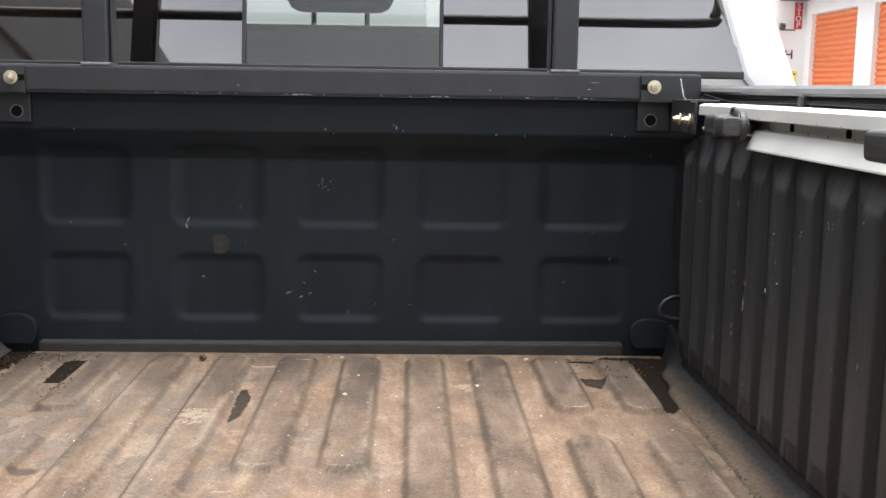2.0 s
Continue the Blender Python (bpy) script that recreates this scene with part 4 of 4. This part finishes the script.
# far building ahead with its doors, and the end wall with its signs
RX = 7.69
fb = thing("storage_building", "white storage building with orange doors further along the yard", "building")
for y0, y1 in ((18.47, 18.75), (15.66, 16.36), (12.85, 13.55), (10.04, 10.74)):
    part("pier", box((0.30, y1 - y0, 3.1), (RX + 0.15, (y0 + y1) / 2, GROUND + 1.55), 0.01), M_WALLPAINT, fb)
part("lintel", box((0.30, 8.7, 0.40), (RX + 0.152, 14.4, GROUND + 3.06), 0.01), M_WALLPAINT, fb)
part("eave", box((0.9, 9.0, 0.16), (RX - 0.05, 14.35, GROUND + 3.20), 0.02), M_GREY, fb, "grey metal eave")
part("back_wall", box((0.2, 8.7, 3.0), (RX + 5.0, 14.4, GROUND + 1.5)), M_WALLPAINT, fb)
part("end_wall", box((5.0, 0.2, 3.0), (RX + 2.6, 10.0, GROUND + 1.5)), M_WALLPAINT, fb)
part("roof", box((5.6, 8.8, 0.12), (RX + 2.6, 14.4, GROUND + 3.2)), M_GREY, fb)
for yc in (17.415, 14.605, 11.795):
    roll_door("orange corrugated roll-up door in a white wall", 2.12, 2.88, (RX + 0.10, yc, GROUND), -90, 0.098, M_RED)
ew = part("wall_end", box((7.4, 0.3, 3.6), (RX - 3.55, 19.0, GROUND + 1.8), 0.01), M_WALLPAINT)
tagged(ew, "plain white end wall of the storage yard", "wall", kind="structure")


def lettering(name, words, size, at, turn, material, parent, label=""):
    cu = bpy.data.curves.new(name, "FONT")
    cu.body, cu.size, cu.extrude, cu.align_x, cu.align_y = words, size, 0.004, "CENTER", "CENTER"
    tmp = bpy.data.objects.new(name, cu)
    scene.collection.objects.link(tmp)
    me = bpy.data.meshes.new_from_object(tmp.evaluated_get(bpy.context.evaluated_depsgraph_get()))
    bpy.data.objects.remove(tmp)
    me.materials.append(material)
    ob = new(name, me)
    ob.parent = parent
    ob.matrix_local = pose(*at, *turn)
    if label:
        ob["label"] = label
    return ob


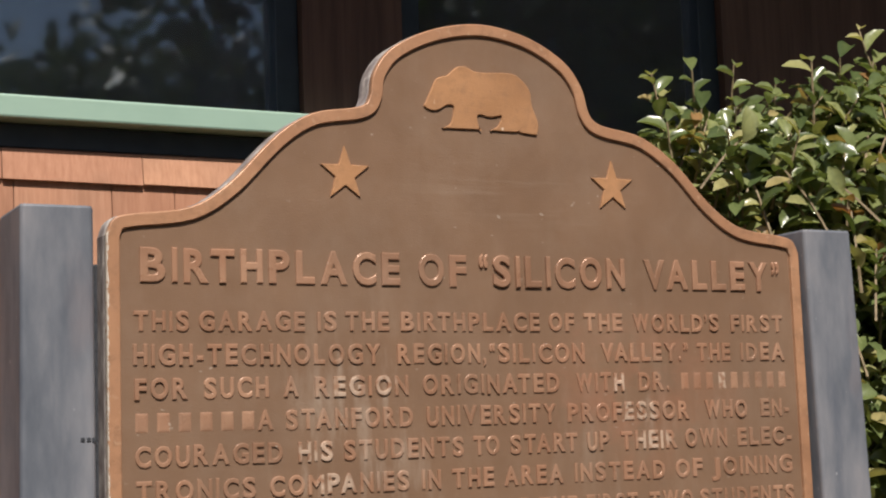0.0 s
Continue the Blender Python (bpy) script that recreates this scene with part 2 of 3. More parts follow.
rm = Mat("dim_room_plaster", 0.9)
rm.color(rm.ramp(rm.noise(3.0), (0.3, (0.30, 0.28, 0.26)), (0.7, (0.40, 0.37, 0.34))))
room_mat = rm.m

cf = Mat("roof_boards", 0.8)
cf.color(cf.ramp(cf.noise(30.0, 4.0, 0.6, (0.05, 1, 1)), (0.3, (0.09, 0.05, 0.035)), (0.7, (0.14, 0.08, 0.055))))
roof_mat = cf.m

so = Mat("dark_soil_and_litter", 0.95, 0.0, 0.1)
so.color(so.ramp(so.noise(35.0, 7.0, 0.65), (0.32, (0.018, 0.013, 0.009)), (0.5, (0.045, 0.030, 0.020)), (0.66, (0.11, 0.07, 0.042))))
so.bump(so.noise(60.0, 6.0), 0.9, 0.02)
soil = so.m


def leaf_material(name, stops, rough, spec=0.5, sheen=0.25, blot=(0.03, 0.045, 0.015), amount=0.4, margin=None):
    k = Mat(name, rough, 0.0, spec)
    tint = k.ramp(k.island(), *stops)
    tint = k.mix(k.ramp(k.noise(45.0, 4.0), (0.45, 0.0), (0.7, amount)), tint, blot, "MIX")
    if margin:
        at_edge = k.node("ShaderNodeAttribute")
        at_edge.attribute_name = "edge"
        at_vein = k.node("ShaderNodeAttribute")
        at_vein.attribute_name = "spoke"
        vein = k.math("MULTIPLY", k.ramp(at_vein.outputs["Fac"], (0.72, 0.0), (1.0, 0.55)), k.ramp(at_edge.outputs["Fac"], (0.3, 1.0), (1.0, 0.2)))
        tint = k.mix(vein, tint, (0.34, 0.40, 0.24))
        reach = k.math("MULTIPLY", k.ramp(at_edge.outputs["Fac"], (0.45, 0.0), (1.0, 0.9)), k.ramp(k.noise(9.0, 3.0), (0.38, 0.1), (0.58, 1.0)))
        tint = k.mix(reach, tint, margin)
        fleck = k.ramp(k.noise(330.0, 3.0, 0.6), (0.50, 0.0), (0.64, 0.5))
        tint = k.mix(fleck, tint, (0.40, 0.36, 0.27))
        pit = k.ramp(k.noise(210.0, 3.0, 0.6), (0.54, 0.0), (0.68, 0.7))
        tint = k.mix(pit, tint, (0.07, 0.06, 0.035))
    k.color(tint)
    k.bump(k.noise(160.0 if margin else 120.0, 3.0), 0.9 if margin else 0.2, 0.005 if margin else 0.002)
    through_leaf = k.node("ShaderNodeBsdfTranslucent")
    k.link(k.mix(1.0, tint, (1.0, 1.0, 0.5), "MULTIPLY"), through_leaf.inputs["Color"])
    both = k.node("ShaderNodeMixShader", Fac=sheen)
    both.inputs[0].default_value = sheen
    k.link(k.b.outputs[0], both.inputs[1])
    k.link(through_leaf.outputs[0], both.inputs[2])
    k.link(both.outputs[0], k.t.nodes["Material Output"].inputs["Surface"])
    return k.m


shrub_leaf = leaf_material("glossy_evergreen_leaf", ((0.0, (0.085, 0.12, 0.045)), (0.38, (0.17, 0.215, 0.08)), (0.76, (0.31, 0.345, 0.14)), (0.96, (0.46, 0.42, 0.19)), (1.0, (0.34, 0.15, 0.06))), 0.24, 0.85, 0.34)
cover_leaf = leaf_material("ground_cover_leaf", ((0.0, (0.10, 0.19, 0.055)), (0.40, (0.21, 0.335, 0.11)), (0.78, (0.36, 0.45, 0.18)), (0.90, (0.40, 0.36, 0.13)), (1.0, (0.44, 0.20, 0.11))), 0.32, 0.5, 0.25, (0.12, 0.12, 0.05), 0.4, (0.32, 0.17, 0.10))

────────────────

Your task is to transcribe only the lines from the line containing "More parts follow." through the line containing "roof_mat = cf.m", word for word.

Continue the Blender Python (bpy) script that recreates this scene with part 2 of 3. More parts follow.
rm = Mat("dim_room_plaster", 0.9)
rm.color(rm.ramp(rm.noise(3.0), (0.3, (0.30, 0.28, 0.26)), (0.7, (0.40, 0.37, 0.34))))
room_mat = rm.m

cf = Mat("roof_boards", 0.8)
cf.color(cf.ramp(cf.noise(30.0, 4.0, 0.6, (0.05, 1, 1)), (0.3, (0.09, 0.05, 0.035)), (0.7, (0.14, 0.08, 0.055))))
roof_mat = cf.m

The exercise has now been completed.